Given instruction.
Repeat the data word for word. Do not include the pictures.

Source excerpt.
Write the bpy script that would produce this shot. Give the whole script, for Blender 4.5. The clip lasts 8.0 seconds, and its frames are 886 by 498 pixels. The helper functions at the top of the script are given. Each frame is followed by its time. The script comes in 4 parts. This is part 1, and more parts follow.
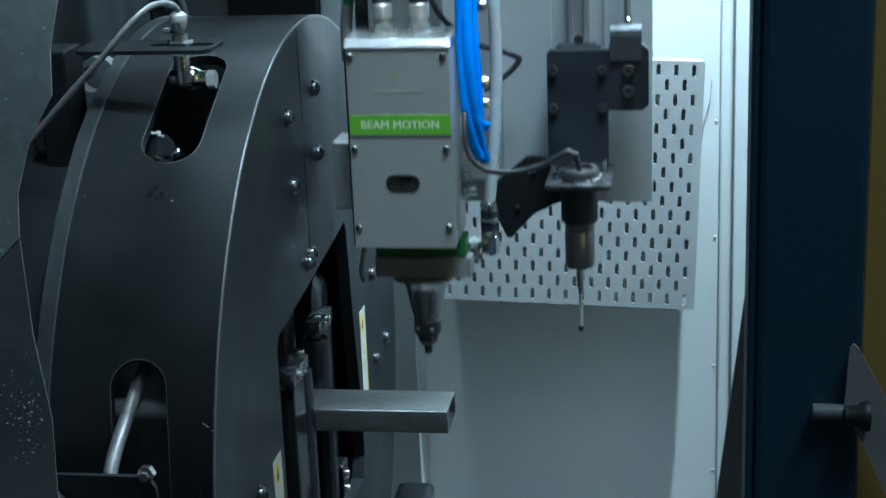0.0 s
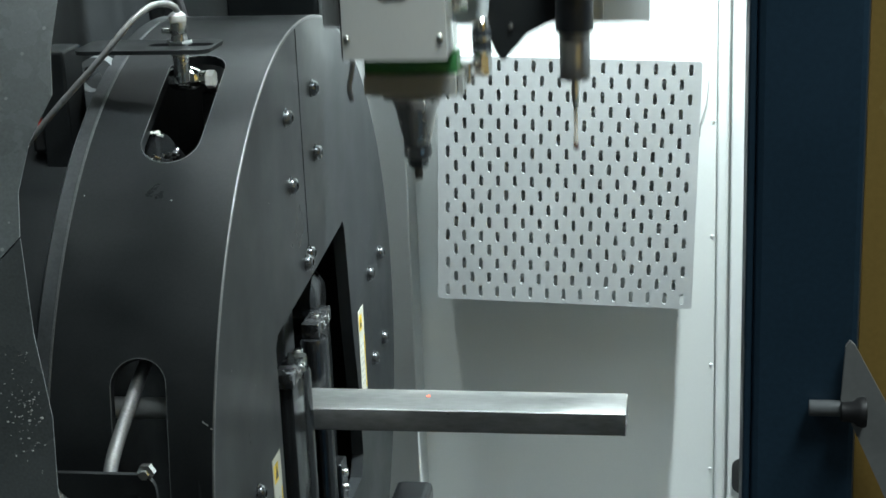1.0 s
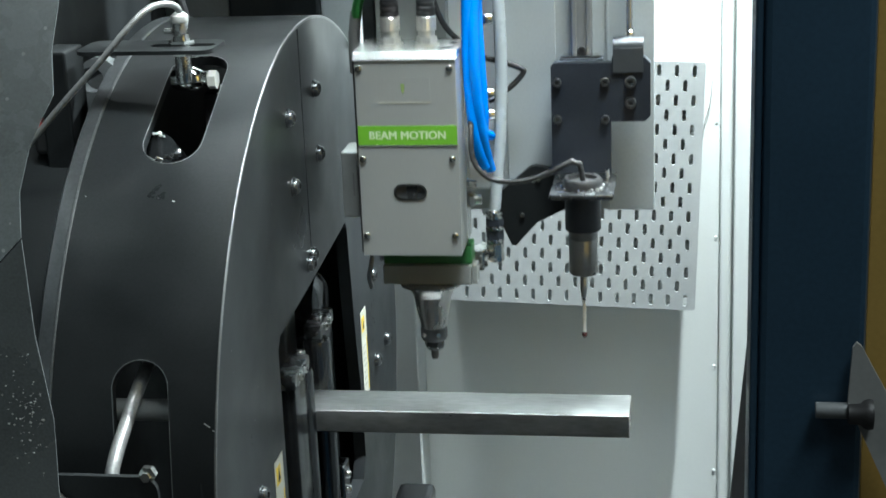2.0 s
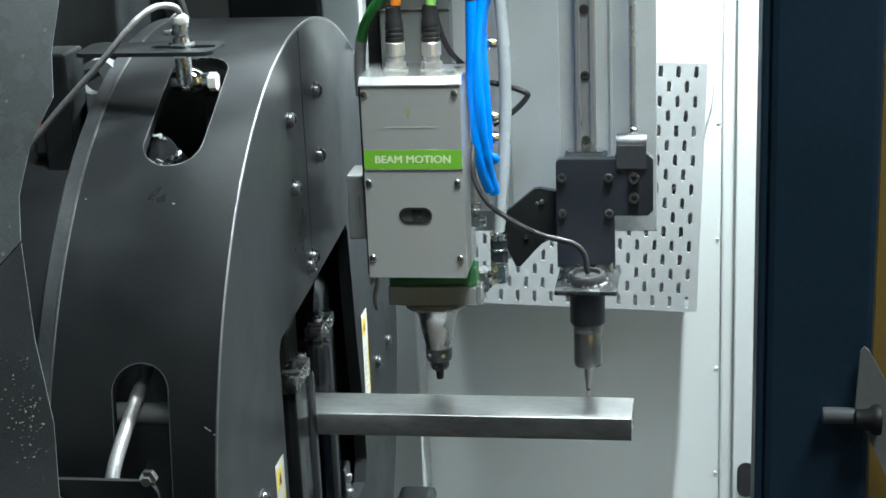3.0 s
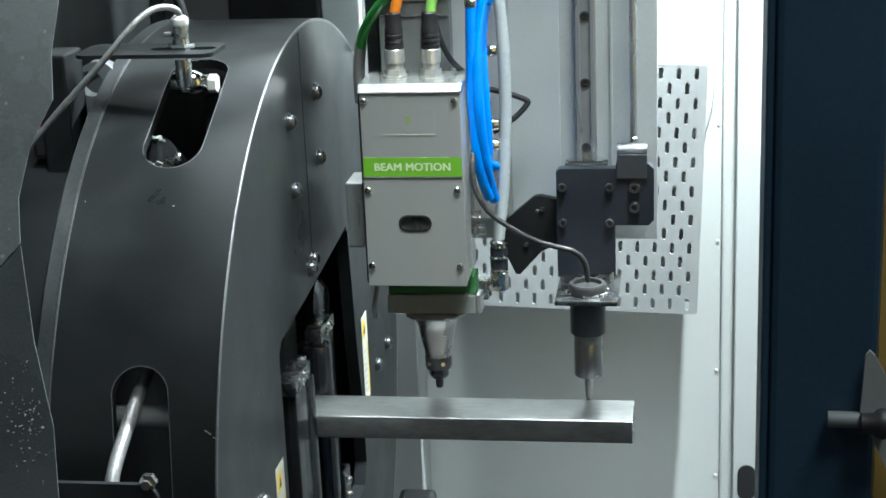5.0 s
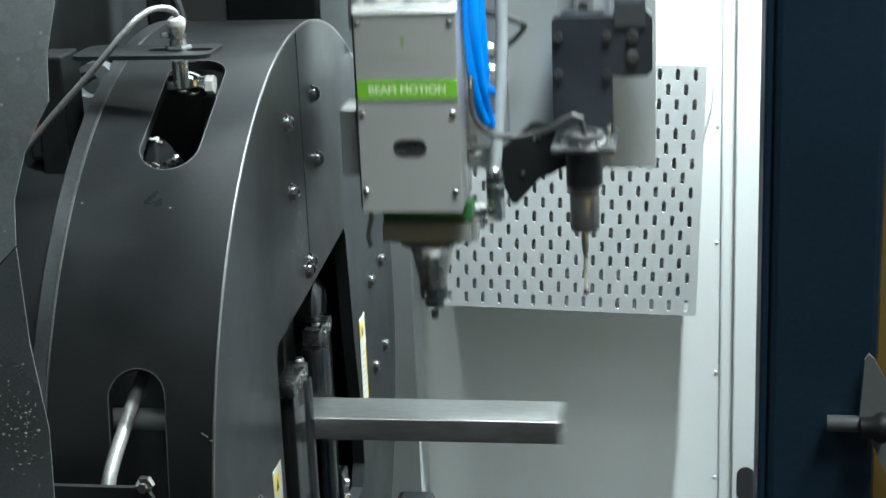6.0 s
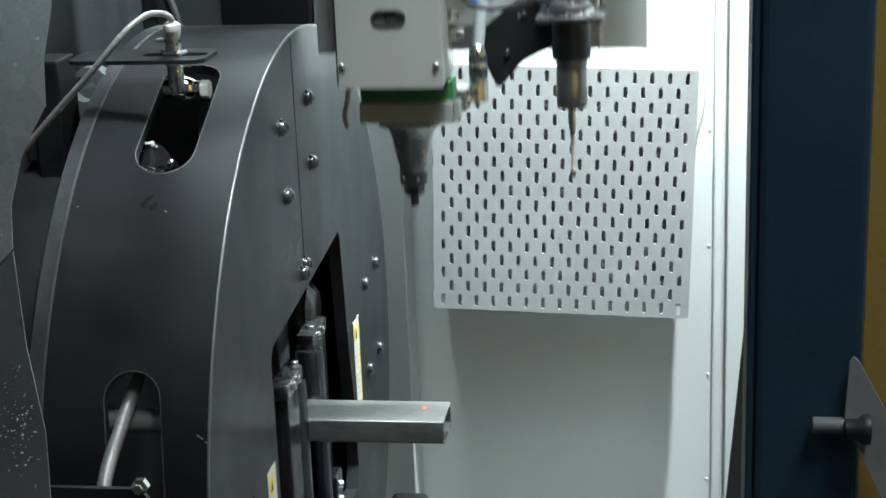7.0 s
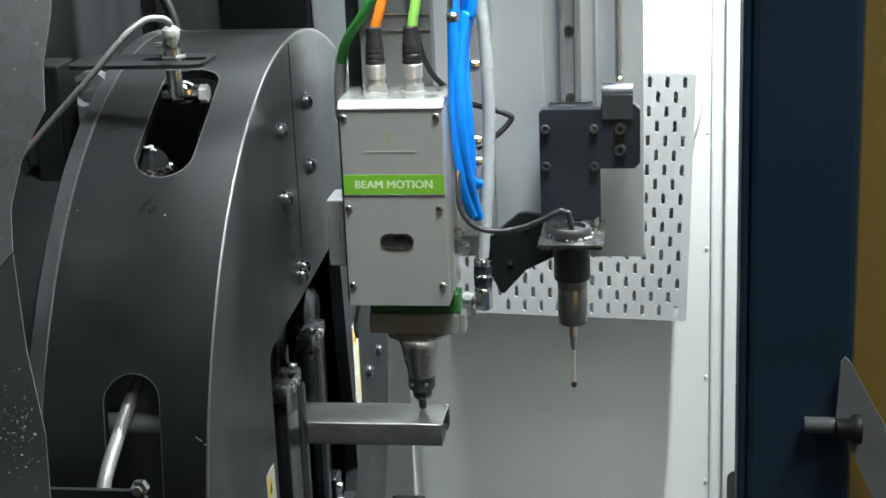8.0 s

Written solution.
Write the bpy script that would produce this shot. Give the whole script, for Blender 4.5. The clip lasts 8.0 seconds, and its frames are 886 by 498 pixels. The helper functions at the top of the script are given. Each frame is followed by its time. The script comes in 4 parts. This is part 1, and more parts follow.
0.0 s
1.0 s
2.0 s
3.0 s
5.0 s
6.0 s
7.0 s
8.0 s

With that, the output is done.